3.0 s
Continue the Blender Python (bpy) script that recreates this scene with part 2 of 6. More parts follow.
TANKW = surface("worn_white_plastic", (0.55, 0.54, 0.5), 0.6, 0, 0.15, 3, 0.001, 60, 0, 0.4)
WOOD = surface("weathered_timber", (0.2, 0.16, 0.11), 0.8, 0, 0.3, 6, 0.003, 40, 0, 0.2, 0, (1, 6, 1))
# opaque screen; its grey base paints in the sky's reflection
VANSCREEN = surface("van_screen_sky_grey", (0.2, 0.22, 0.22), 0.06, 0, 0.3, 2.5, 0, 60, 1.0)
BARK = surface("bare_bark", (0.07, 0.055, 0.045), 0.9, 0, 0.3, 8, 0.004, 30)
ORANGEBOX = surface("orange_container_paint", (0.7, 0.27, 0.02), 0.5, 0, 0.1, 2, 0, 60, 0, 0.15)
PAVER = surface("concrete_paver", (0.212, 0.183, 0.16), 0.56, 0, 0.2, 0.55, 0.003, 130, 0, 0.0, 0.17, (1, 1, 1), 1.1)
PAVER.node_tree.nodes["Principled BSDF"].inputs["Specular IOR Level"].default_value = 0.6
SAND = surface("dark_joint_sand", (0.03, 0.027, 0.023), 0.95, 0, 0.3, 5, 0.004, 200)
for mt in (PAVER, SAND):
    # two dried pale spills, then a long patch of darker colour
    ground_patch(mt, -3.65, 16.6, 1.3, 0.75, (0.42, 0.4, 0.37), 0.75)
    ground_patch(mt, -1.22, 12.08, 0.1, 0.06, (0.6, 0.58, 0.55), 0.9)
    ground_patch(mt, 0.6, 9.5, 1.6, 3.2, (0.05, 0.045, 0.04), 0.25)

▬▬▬

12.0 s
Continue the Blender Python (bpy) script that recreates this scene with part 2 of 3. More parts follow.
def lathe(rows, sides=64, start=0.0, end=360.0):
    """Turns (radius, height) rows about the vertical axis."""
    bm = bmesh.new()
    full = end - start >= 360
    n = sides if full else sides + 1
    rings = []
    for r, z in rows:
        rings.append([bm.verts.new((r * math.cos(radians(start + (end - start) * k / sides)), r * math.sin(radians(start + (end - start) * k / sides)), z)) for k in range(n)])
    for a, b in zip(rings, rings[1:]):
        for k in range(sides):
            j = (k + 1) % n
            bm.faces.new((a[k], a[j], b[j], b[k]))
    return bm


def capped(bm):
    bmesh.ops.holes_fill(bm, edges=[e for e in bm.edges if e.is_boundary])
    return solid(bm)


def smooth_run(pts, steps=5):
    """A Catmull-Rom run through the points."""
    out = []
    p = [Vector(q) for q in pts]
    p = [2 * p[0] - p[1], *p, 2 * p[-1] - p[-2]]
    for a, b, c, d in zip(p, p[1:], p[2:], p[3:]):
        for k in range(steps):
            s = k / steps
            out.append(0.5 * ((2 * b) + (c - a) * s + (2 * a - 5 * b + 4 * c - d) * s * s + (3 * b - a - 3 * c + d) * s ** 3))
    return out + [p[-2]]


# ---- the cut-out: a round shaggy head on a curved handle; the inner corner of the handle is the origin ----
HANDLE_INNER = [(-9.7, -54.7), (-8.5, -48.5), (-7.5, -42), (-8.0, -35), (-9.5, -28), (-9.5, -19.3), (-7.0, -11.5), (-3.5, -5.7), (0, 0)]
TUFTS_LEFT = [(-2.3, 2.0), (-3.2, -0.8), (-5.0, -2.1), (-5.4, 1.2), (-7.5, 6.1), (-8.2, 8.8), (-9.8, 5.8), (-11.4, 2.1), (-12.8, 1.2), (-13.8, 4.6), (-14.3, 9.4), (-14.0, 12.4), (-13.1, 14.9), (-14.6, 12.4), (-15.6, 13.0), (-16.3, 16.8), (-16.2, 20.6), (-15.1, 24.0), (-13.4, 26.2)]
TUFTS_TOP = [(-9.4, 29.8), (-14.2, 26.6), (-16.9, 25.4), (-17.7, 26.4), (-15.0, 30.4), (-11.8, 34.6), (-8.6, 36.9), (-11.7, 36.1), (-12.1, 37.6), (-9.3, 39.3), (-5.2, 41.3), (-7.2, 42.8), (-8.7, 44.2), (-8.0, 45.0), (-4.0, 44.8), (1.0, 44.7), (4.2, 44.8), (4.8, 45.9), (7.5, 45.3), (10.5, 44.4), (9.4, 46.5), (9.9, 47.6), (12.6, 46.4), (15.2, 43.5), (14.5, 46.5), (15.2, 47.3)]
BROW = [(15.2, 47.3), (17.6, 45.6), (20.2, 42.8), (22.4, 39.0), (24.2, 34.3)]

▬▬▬

* WHAT TO WORK ON
Exactly repeat the lines from the line with "3. More parts follow." to the line with "return solid(bm)", including both, and output nothing else.

* THE REPLY
Continue the Blender Python (bpy) script that recreates this scene with part 2 of 3. More parts follow.
def lathe(rows, sides=64, start=0.0, end=360.0):
    """Turns (radius, height) rows about the vertical axis."""
    bm = bmesh.new()
    full = end - start >= 360
    n = sides if full else sides + 1
    rings = []
    for r, z in rows:
        rings.append([bm.verts.new((r * math.cos(radians(start + (end - start) * k / sides)), r * math.sin(radians(start + (end - start) * k / sides)), z)) for k in range(n)])
    for a, b in zip(rings, rings[1:]):
        for k in range(sides):
            j = (k + 1) % n
            bm.faces.new((a[k], a[j], b[j], b[k]))
    return bm


def capped(bm):
    bmesh.ops.holes_fill(bm, edges=[e for e in bm.edges if e.is_boundary])
    return solid(bm)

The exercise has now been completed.